One of our first glimpses of this Middle East-set FPS was a trailer showing off the brutality involved. While the first two games in the series were hardly without controversy, they didn't set out to court it quite so obviously as this.
Great care was taken to show how, after you've blown a man's leg off, you can shoot off the remaining limbs one by one; the same calculated cruelty a child displays in torturing a spider. But with realistic, human reactions.
When playing the game it quickly becomes apparent why they chose to promote the violence. That's all they've got.

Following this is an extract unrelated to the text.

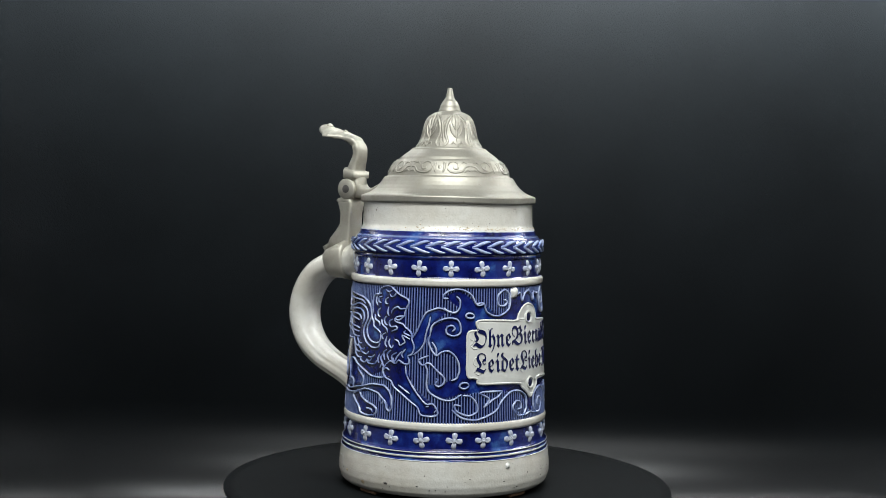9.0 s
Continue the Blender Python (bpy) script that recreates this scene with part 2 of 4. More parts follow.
def bare(th, z):
    """How far the cobalt is missing round the two roots of the handle: 1 bare clay, 0 glazed."""
    t = ring_offset(th, 0.0) + 2.2 * wobble(th, z, 1.0)

    def blot(t0, z0, dt, dz):
        return 1 - np.sqrt(((t - t0) / dt) ** 2 + ((z - z0) / dz) ** 2)
    top = blot(-0.5, 105.0, 22.0, 12.0)
    low = 1 - np.sqrt(((t - 3.0) / np.where(t < 3, 20.0, 21.0 + np.clip(26 - z, 0, 8))) ** 2 + ((z - 23.0) / 14.0) ** 4)
    wedge = 1 - np.abs(z - 109.6) / np.maximum(0.05, 4.4 * np.clip((t + 52.0) / 34.0, 0, 1)) - 2.0 * (t > -6)
    runs = np.maximum(blot(-18.0, 94.0, 13.0, 6.0), blot(6.0, 91.5, 2.6, 5.0))
    bald = np.maximum(np.maximum(top, low), np.maximum(np.minimum(wedge, 0.5), runs * 0.6))
    tail = np.maximum(blot(-19.0, 20.5, 2.2, 3.2), blot(-26.0, 104.0, 6.5, 3.4))
    return np.clip(0.5 + 1.9 * np.where(tail > 0, -tail, bald), 0, 1)


def glazed(th, z):
    return {"cobalt": 1 - bare(th, z), "high": 0 * z, "pool_shade": 0 * z}


def unglazed(th, z):
    return {"cobalt": 0 * z, "high": 0 * z}


def frieze_radius(z):
    return np.interp(z, [34.0, 40.0, 67.0, 96.0], [47.5, 47.1, 45.8, 44.6])


def body(stein):
    """The pot, ring by ring from the foot to the lip, and its hollow inside."""
    b = turned("body", [(0.05, 2.4), (39.56, 2.4), (41.54, 1.6), (45.9, 1.4), (48.0, 2.0), (49.55, 3.8), (50.3, 6.8), (50.34, 10.2), (49.94, 14.79), (49.45, 18.16)],
               STONEWARE, stein, "grey-white salt-glazed stoneware foot with small pits", shade=unglazed)
    for th in (72.0, 168.0, 263.0):
        a = math.radians(th)
        pad = box_mesh(-0.0055, 0.0055, -0.0465, -0.0375, 0.0, 0.0019, 0.0005)
        bmesh.ops.rotate(pad, cent=(0, 0, 0), matrix=Matrix.Rotation(a, 3, "Z"), verts=pad.verts)
        part("foot_pad", pad, CORK, stein, "small brown cork pad under the foot", smooth=False)
    rings = 0.35

    def stripes(th, z):
        wave = 0.5 - 0.5 * np.cos((z - 18.2) / 4.2 * 4 * np.pi)
        return {"cobalt": np.clip(wave * 1.3, 0, 1) * (1 - bare(th, z)), "high": 0 * z}
    grooves = [(49.5 - 0.6 * math.sin(min(1, i / 8) * math.pi / 2) - 0.35 * math.sin(i / 24 * 4 * math.pi - 1.57) * (0 < i < 24) - 0.1, 18.2 + 4.2 * i / 24) for i in range(25)]
    turned("grooved_band", grooves, STONEWARE, stein, "blue and grey grooved bands above the foot", step=rings, shade=stripes)
    turned("lower_panel", [(48.46, 22.4), (47.97, 22.9), (47.57, 23.9), (47.18, 30.71), (47.47, 31.41)], STONEWARE, stein, shade=glazed, step=rings, label="cobalt blue band behind the rosettes")
    turned("lower_ridge", [(47.18, 31.41), (47.97, 31.71), (48.36, 32.62), (48.36, 34.02), (47.97, 35.02), (47.08, 35.42)], STONEWARE, stein, shade=unglazed, step=rings, label="raised grey ring below the frieze")
    turned("upper_ridge", [(44.41, 95.69), (45.4, 95.99), (45.74, 96.8), (45.74, 98.3), (45.4, 99.1), (44.31, 99.5)], STONEWARE, stein, shade=unglazed, step=rings, label="raised grey ring above the frieze")
    turned("upper_panel", [(44.41, 99.4), (44.01, 100.0), (44.01, 107.6), (44.41, 108.19), (44.8, 108.68), (44.41, 109.17), (44.31, 109.57)], STONEWARE, stein, shade=glazed, step=rings, label="cobalt blue band behind the rosettes")
    turned("braid_ring", [(44.31, 109.57), (45.1, 110.06), (45.59, 111.15), (45.79, 112.92), (45.59, 114.89), (44.9, 116.07), (43.71, 116.67)], STONEWARE, stein, shade=glazed, step=rings, label="bulging cobalt ring under the plaited leaves")
    turned("collar", [(43.71, 116.67), (43.22, 117.06), (43.12, 117.65), (42.33, 118.14), (41.74, 119.43), (41.44, 120.51)], STONEWARE, stein, step=rings, label="plain cobalt blue collar",
           shade=lambda th, z: {"cobalt": np.clip((120.6 - z) * 1.5, 0, 1), "high": 0.9 * np.exp(-((z - 117.8) / 0.35) ** 2)})
    turned("neck", [(41.44, 120.41), (41.24, 121.2), (40.75, 121.97), (40.45, 123.12), (40.25, 127.92), (40.35, 133.97), (39.86, 134.83), (38.57, 135.02), (37.19, 134.45),
                    (36.49, 131.76), (37.58, 120.21), (39.56, 95.49), (41.54, 40.42), (41.54, 9.18), (39.56, 7.14), (0.05, 6.73)], STONEWARE, stein,
           "bare grey stoneware neck and hollow inside", step=1.0, shade=lambda th, z: {"cobalt": 0.42 * np.clip((121.2 - z), 0, 1), "high": 0 * z})
    return b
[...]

Payback is remarkably awful. In fact, it borders on the territory of gaming's most bugged FPS ever. Tyres hover in midair, vehicles float two inches above the ground, severed limbs spin in a crazed dance above their former host. It's laugh-out-loud terrible, interrupting any chance you might have of being offended.
You're cast as mercenary Thomas Mason, a man with less personality than a table leg. He is tasked with shooting at foreigners in the name of fighting terrorism, and nothing else at all. This is a special kind of linear, which doesn't even pretend to offer anything other than prescribed corridors.
Any notion of employing tactics must be immediately abandoned. You run, you gun. Try to take an alternative route and you'll be quickly punished with an invisible barrier. It is, essentially, a shooting gallery.
So: SoF's famous damage modelling. Somehow devolving from those of SoF2, enemies have about seven points at which they display significant harm. You can shoot off arms, thighs and knees, and of course, heads.
However, Payback's so stupendously crap that shooting an enemy in the shoulder can make his leg fall off. The attempt to be incredibly gory just becomes laughable, with awful comedy spurts of blood ejaculating from every stump, as victims stagger about as if trying to stand up on a floor of marbles.
This slapstick foolery negates any notions of disgust or visceral pleasure. It's cartoon rubbish.
Like a guide for what not to do in an FPS, Payback leaps upon any opportunity to suck. Saving? No. Instead, the most ridiculously spaced-out checkpoints. So having the baddies constantly spawn behind you and shoot you in the back is oh-so-much more rewarding.
Completing some sections became a matter of obsession, the wanton violence a means of you punishing the game. BLAM! That was the game's head I just exploded. SPLAT! That's the game's leg that I chopped up into three pieces.
Oh God, what else? You can't turn while running, cover rarely provides protection, washing hanging from a line is an impenetrable barrier, and there are boss humans who take literally hundreds of shots to die, and are invincible to ROCKETS. And SoF2's best feature, the multiplayer? Forget it. It's as generic as can be, across five uninspired maps.
If only it were truly as bad as Soldner, then it would have the redeeming value of being fun to show your friends. But this is an embarrassment that you'll rather hide in the attic.
Totally getting this when it hits bargain buckets for a fiver just for the sheer fun of laughing at a terrible mess of a game and seeing how far you can push massive flaws
Totally getting this when it hits bargain buckets for a fiver just for the sheer fun of laughing at a terrible mess of a game and seeing how far you can push massive flaws
Please don't, trust me, it's a horrible waste of a fiver. Don't give these people your money, they deserve nothing, for not only making a terrible game, but also completely ruining the reputation of a great series of games.
When this comes out on budget, sitting next to it will probably be Quake Wars or Cod4. If you never got them, let those games have your fiver instead.
Soldier of Fortune: Payback obviously is not worth a full-price purchase, but I bought it from the bargain bin and enjoyed some cheap thrills. Except for the final two levels (why does a brothel have a giant underground garage?), this game sports great-looking graphics, but still runs smoothly. I also liked the wide variety of weapons, and the ability to accessorize said boom sticks. Creative inspiration for Payback seems to come from an adolescent, Eastern European imitation of 1980s Hollywood action movies, but that's okay. Like those movies, Payback is "so-bad-it's-good" entertainment. If it crashed, I would not be so forgiving, but the patched version exhibited zero technical problems on my PC. A score of 2/10 is too harsh. I think 5.5/10 is fair.